Tax non-compliance and the level of corruption in South Africa has again focused the attention on lifestyle audits for all officials responsible for high-level decision making in government.
The new Zimbabwean government announced that all public office holders, including cabinet ministers, will be subject to lifestyle audits in future to determine whether their income is aligned with their expenditure.
The South African Revenue Service (Sars) is scandal-hit by the allegations against one of its most senior officials, Jonas Makwakwa. Media reports indicated that Makwakwa’s expenditure far exceeds his income at the revenue agency.
Makwakwa was suspended following pressure on Sars commissioner Tom Moyane after allegations by the Financial Intelligence Centre of money laundering and suspicious financial transactions in his private bank accounts.
He was reinstated, despite continued investigations into allegations of contraventions of anti-corruption and tax laws.
Kris Dobie, manager of organisational ethics development at the Ethics Institute, says in a low trust environment such as the one in South Africa, the concept of lifestyle audits become more attractive. It adds another layer of transparency.
South Africa does not have a lack of transparency initiatives, however there is no accountability. President Jacob Zuma reportedly lashed out against the introduction of lifestyle audits for ANC officials following calls by his deputy, Cyril Ramaphosa, and former ANC secretary-general Gwede Mantashe in this regard.
Dobie says the question is who will be entrusted with the task of doing the lifestyle audits, and if it is done across the board whether there is sufficient capacity for it.
“Transparency is one part of the solution. The question is once the lifestyle audit is done, what happens with that information.”
Another issue that has been raised in recent times is the provision in the Tax Administration Act (TAA), which ensures that a taxpayer’s affairs are confidential and cannot be disclosed by Sars, even if it is in the public interest.
The Davis Tax Committee recommended that the right to privacy and confidentiality remains in its proposed Taxpayer Bill of Rights.
Patricia Williams, chair of the Tax Administration work group at the South African Institute of Tax Professionals, expresses concerns about the existing rights to confidentiality.
“These taxpayer secrecy rules keep on being used as a basis to prevent transparency and accountability, in relation to issues of concern within the media,” says Williams, also partner at Johannesburg law firm Bowmans.
“My view is that the taxpayer secrecy rules should not apply in relation to politicians, and that Sars should be entitled to publicly confirm what tax approach has been applied in relation to issues of public concern.”
She refers to the Tegeta withdrawal from environmental trust funds.

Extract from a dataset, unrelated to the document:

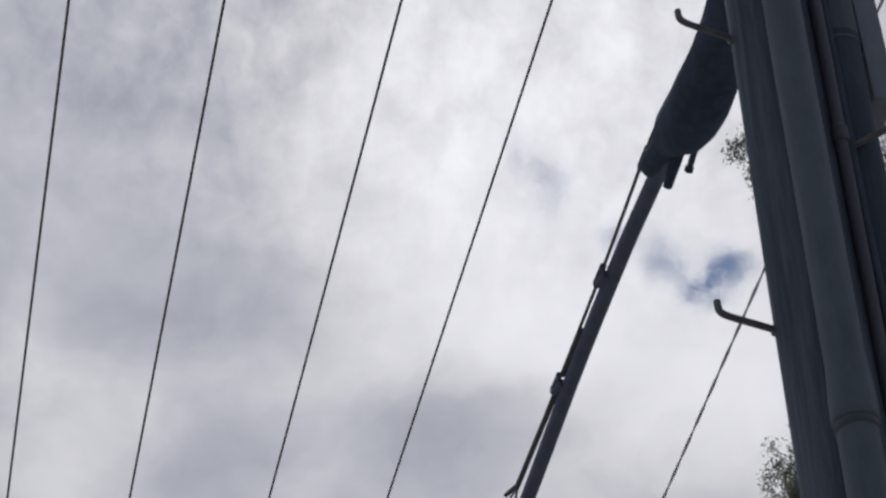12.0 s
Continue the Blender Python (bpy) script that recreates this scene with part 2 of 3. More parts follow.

Tegeta Exploration and Resources – linked to the Gupta empire – was fingered in the State of Capture report by former Public Protector Thuli Madonsela after withdrawals from two rehabilitation funds established by Glencore’s Optimum Coal Mine.
Companies enjoy the benefit of a tax deduction from their taxable income when they make cash contributions to these funds. Any interest earned on the cash in the trust is also tax free.
Treasury introduced a penalty regime in order to ensure that the tax benefit is used for its intended purpose.
Williams also referred to the tax affairs of President Jacob Zuma and whether Sars is adopting the same approach to taxing Zuma as it did in assessing and taxing Julius Malema, leader of the EFF.
“Instead, Sars is able to hide behind taxpayer confidentiality, and seemingly fail to take legal action which it should be obliged to take.”
Dobie says for a democracy to work well politicians need to be accountable to the people. One may ask whether “blanket confidentiality” in all instances is desirable.
Tax confidentiality is aimed at protecting the privacy of information. This privacy of information can be infringed by a lifestyle audit or the disclosure of commercial interests by parliamentarians.
He says if there are concerns about the tax affairs of high ranking officials or politicians, and even the president, the same level of transparency should apply as with public disclosures or lifestyle audits.